Innovating Richmond was the motivation for my job and why I created my role as Civic Innovator in City Hall. It was home to what started my career, identity, and purpose. I had work left to finish that I needed to complete.
It was through this decision that I realized I had the ceiling of my current position in City Hall. I have achieved many accomplishments, found a way to navigate the legal, procurement, political, bureaucracy, and operational hurdles to achieve change in government. This opportunity showed me the limits of the current organization and administration. In order to truly drive the change I had observed from other leading cities around the country, I needed to transition from being a ‘cog in the wheel of government, to one of the hands turning the crank’. This transition was not the immediate answer to why I turned down my dream job, no, my true reason was that I am committed to driving this change in the city that I call home.

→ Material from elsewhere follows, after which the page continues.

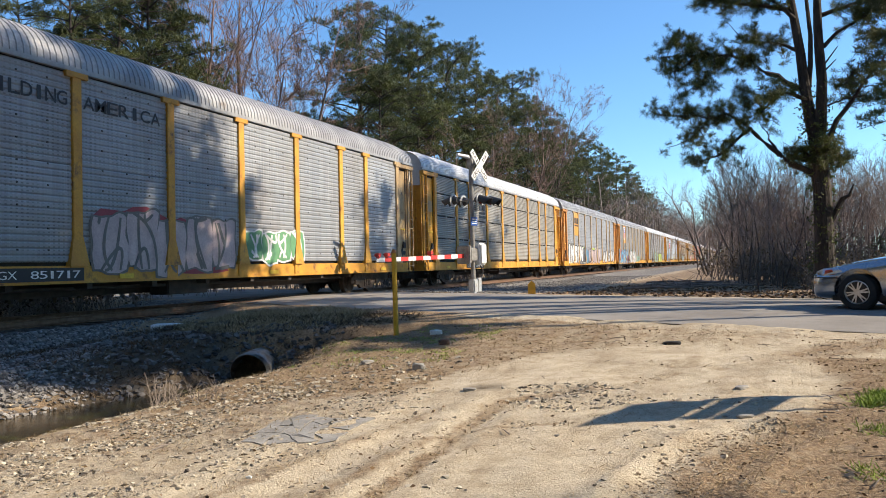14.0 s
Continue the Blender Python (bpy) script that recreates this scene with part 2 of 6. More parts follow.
    col = mixc(nt, 0.8, col, ramp(nt, grain, [(0.28, (0.62, 0.60, 0.57)), (0.5, (1, 1, 1)), (0.72, (1.25, 1.25, 1.25))]), "MULTIPLY")
    nt.links.new(col, bs.inputs["Base Color"])
    bs.inputs["Roughness"].default_value = 0.95
    hs = nt.nodes.new("ShaderNodeMath")
    hs.operation = "ADD"
    nt.links.new(grain, hs.inputs[0])
    nt.links.new(mid, hs.inputs[1])
    bp = node(nt, "ShaderNodeBump", Strength=0.8, Distance=0.028)
    nt.links.new(hs.outputs[0], bp.inputs["Height"])
    nt.links.new(bp.outputs[0], bs.inputs["Normal"])
    return m


def near_line(x, y, x0, y0, x1, y1):
    dx, dy = x1 - x0, y1 - y0
    t = np.clip(((x - x0) * dx + (y - y0) * dy) / (dx * dx + dy * dy), 0, 1)
    return np.hypot(x - x0 - t * dx, y - y0 - t * dy)


def litter_cover(x, y):
    """How thickly straw, needles and leaves lie at x, y of the lot, 0 to 1."""
    x, y = np.asarray(x, float), np.asarray(y, float)
    d_near = ROAD_MID - ROAD_HALF - (x * RN.x + y * RN.y)
    # dry grass between the ditch, the guard post and the road
    low = np.interp(x, [-5.8, -4.8, -4.0, -3.35, -3.15, -2.9, -2.45, -1.8, -0.5, 0.6], [5.6, 6.1, 6.55, 6.8, 8.1, 8.35, 9.1, 9.8, 10.1, 10.4])
    out = np.clip((y - low) / 0.8 + 0.3, 0, 1) * np.interp(x, [-5.5, -3.5, -1.5, 0.5], [0.92, 0.72, 0.56, 0.42]) * (x < 1.2)
    # gravelly band along the ditch
    out = np.maximum(out, np.interp(x, [-6.2, -4.9, -3.9, -2.8], [0.74, 0.60, 0.42, 0.1]) * np.interp(y, [3.6, 4.6, 5.6], [0.42, 0.68, 1.0]) * (y < 7.5))
    # litter right of the curved rut
    left = np.interp(y, [4.0, 4.5, 5.2, 5.75, 6.05, 6.4, 7.2, 8.0, 9.0], [-0.72, -0.62, -0.48, -0.28, -0.05, 0.15, 0.52, 0.70, 0.5])
    out = np.maximum(out, 0.9 * np.clip((x - left) / 0.45 + 0.35, 0, 1) * (y < 9.2))
    # wedge that widens towards the right, below the road
    side = np.clip((x + 0.5) / 1.2, 0, 1)
    mid_y = 8.6 + 0.92 * (x + 0.4)
    out = np.maximum(out, 0.66 * side * np.clip(1.3 - np.abs(y - mid_y) / (0.25 + 0.55 * side), 0, 1))
    for line, width, value in LITTER_LINES:
        d = np.full_like(x, 9.0)
        for (x0, y0), (x1, y1) in zip(line, line[1:]):
            d = np.minimum(d, near_line(x, y, x0, y0, x1, y1))
        out = np.maximum(out, value * np.clip(1.4 - d / width, 0, 1))
    return np.where(d_near < 0.45, np.minimum(out, 0.15), out)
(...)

My experience in City Hall has paved the way to build and shape my passion and philosophy in how government can better serve its constituents through collaboration, innovation, and openness. Now its time to take my experience as an internal change-agent and apply my drive and vision from a political position, through driving policy and budget decisions that can remove the barriers I faced before.
I turned down my dream job to bring the change offered to me in another city, here in the place I called home, Richmond, Virginia.